Because of the rain the intended outdoor carboot section was almost none existant which was a pity as I fancied a rummage. Inside it was mostly new ‘expensive’ gear a few surplus stores and a few clubs and others with some used and ‘junk’ stuff for sale. It is quite noticable that the cheap chinese import transceivers that are flooding ebay were also much on offer and I suspect if I do take the exam and get my licence I will end up with one of those initially.

In the end I picked up some adapters, a few books and I did take advantage of the RSGB special offer and joined up. I also signed up for the Group for Earth Observation (GEO) the members on the stand were very helpful and this was particularly interesting as the members of the group use relatively inexpensive equipment to receive data from satellites to produce weather images and other earth observation. I dabbled many years ago with receiving data from the NOAA polar orbiting APT satellites which can be done to a limited extent using a normal scanner and a PC soundcard. It was only £20 to sign up and the welcome pack for GEO was extremely generous and consisted of the last four quarterly magazines packed full of information and pictures and a lovely book all about the EUMETSAT system.

Rebooting a lapsed hobby

My current equipment

Ever since I was old enough to handle a screwdriver and a soldering iron I have had an interest in radio communications and electronics. I spent many a hour in my childhood scanning the Medium and Short Wave bands with various receivers (usually scavenged from family, neighbours or saved from the dump!) I constructed numerous long-wire and other bizarre antennas. I even did a presentation on my hobby for my English Language O-Level exam – I really did confirm my status as a weirdo!

I played with borrowed CB radios and would have loved to progressed into owning one or becoming a proper radio amateur but unfortunately I simply didn’t have the money.

Then the home computer revolution started and my Dragon32 and Tatung Einstein took up most of my time. I left school and went off to University and when I came back home and got a job I spent some of my money on a new fangled radio scanner, a Realistic PRO2022 from Tandy.

A scanner is a radio that covers a wide frequency range, they are controlled my microprocessors and allowing you to listen in to a huge range of different communications including air traffic control, hobbyists (Citizens Band, Amateur radio), security guards, taxi’s and a lot more. Back in the late 80s, and early 90s they also allowed access to the emergency services and the old analogue cellular phones! Connecting it up a computer and using some software you even decode pager messages!

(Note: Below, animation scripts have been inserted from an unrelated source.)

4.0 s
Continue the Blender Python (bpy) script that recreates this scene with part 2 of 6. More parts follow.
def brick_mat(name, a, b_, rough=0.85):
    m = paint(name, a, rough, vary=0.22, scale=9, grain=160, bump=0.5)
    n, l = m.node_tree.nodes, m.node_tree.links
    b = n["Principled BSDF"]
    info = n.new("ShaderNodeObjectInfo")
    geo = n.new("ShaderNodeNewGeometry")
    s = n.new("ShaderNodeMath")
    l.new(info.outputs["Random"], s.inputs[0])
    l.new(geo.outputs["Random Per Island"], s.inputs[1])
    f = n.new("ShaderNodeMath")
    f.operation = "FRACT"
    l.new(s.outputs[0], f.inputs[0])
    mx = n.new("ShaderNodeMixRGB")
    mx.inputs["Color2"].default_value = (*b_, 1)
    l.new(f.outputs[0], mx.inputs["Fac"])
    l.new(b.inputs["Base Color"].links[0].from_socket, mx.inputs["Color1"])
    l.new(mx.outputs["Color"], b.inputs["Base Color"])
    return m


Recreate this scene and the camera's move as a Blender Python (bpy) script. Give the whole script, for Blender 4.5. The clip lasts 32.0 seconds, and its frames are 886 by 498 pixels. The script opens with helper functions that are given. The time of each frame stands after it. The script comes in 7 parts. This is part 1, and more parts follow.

Gradually all the ‘fun’ stuff disappeared, the mobile phones became digital, so did the emergency services. This along with other commitments, such as moving across the country to a new job, getting married and other demands on my time meant the scanner ended up collecting dust in the attic.

Several years ago I briefly dusted it off and brought a couple of other second hand scanners including a Realistic PRO2006 and a brand new Alinco-DJ3X. I also played around with some PMR446 systems, but sadly again they all ended up collecting dust.

Well once again they are out of the boxes and I am having a fun time scanning around for interesting signals, well if you can count listening to the radio microphone at a local church interesting!

I am thinking of buying a CB as it seems to have evolved from the bad old days into something more grown up. Even becoming a DX amateur type system using something called freebanding not legal mind, but then technically using a scanner isn’t!

I am even contemplating taking the Radio Amateur exams and actually achieving a childhood dream, well I do now have access to money and did do an electronics degree!

This time I hope it doesn’t all fizzle out and it is looking more promising as plans are a foot for me to have my own shack and I won’t be spending as much time on my other hobbies next year.